Zimbabwe has released a gold-backed digital currency for peer-to-peer and peer-to-business transactions as well as to act as a store of value as the country’s currency continues to lose ground against major currencies. The Reserve Bank of Zimbabwe is inviting individual and corporate entities to use the digital currency that can be bought either in Zimbabwean dollars, foreign currency or in gold coins. The digital currency, the first ever by the country’s central bank, hit the market to lukewarm reception from economists and ordinary Zimbabweans. Zimbabwe joins other African states like Nigeria, Ghana and SA that have introduced digital currencies; several others have plans in the works. However, the International Monetary Fund (IMF) has called on Zimbabwean monetary authorities to consider carefully the benefits of issuing a gold-backed digital currency versus the potential risks to the economy.
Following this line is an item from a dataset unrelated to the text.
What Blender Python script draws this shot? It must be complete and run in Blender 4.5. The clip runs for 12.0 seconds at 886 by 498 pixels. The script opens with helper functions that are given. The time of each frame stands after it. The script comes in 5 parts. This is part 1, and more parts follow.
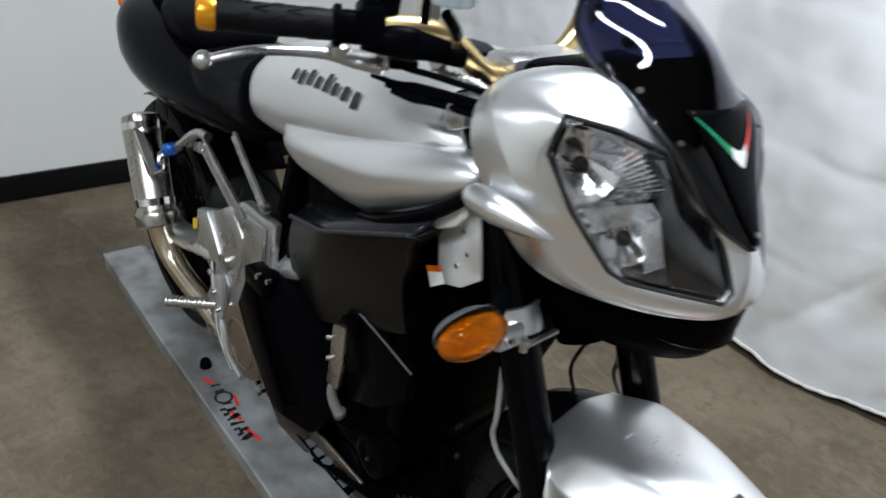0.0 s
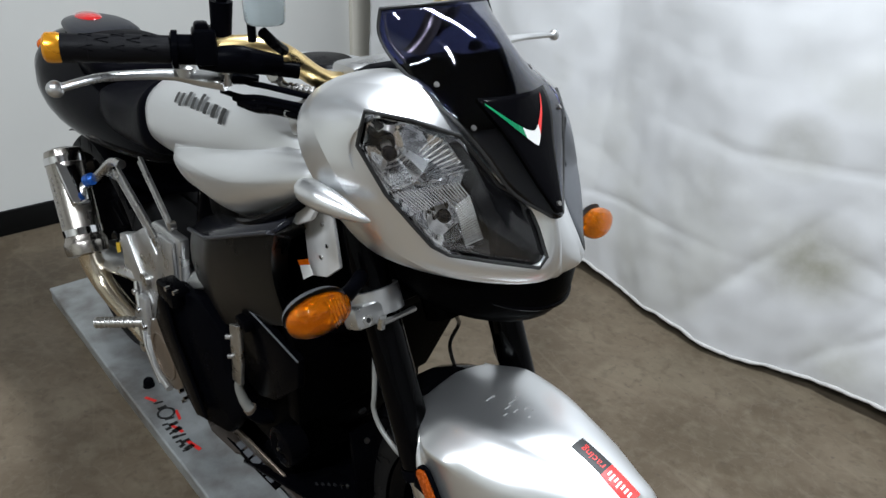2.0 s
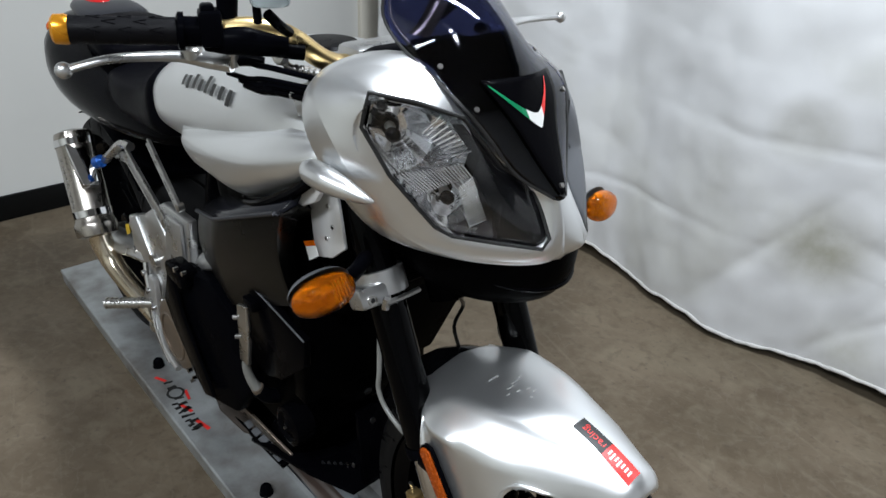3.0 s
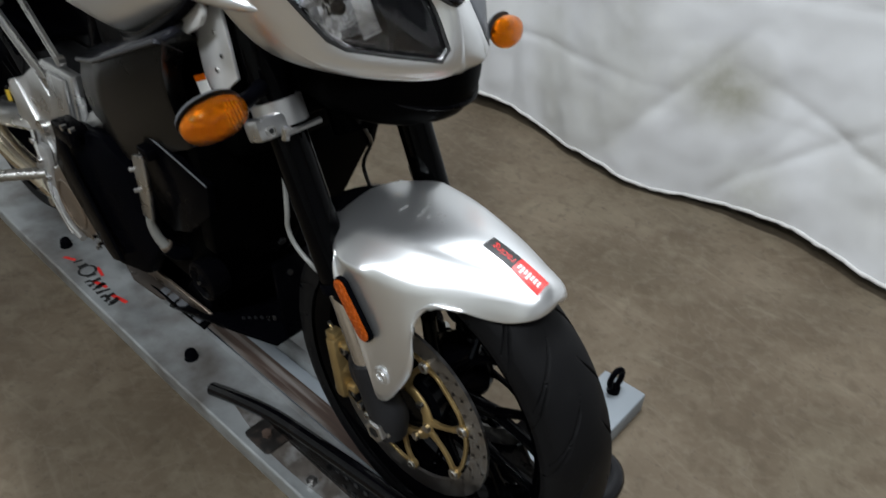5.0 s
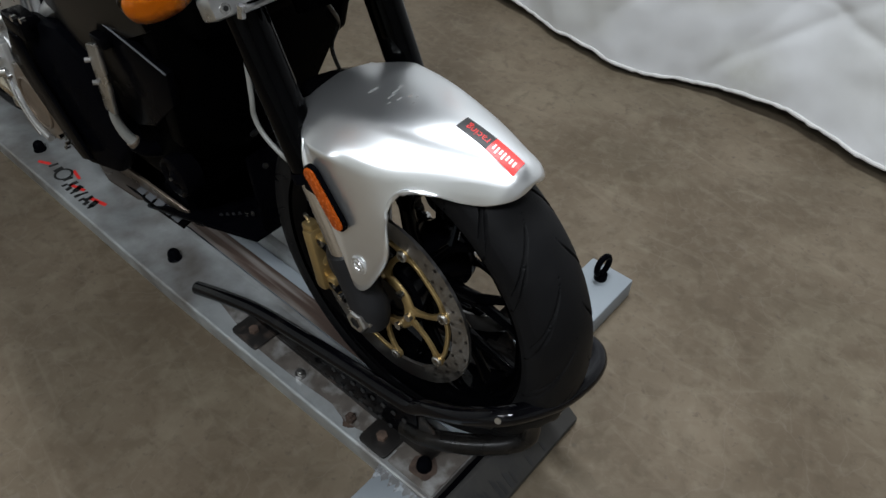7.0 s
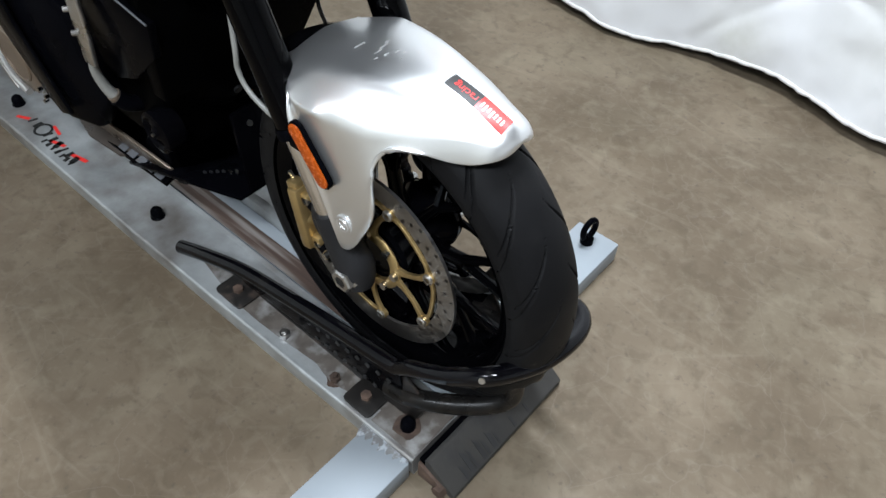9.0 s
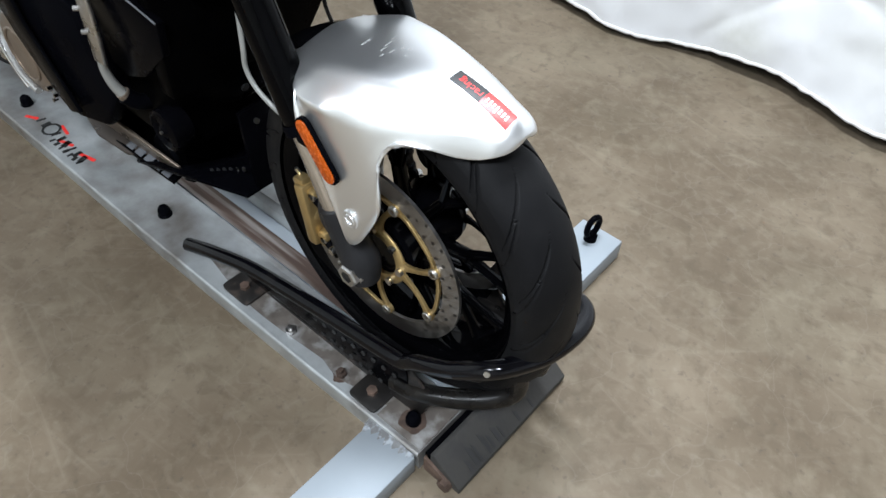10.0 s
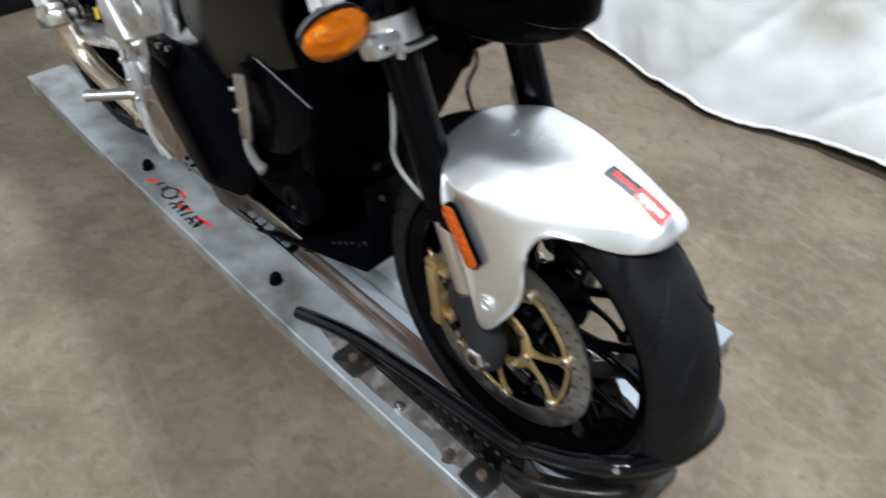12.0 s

Instead of rushing to issue the gold tokens, the IMF said authorities should instead consider liberalizing the country’s foreign exchange market. The gold-backed digital coins are an attempt by Zimbanwe to slow down local demand for U.S. dollars. High demand for the greenback versus its limited supply on the formal market has fuelled the local currency’s slide on the parallel market from just over US$1 : ZWL1000 at the start of 2023 to around US$1 : ZWL2000 by the end of April. In the past year, the Reserve Bank responded to the local currency’s depreciation by hiking the benchmark rate.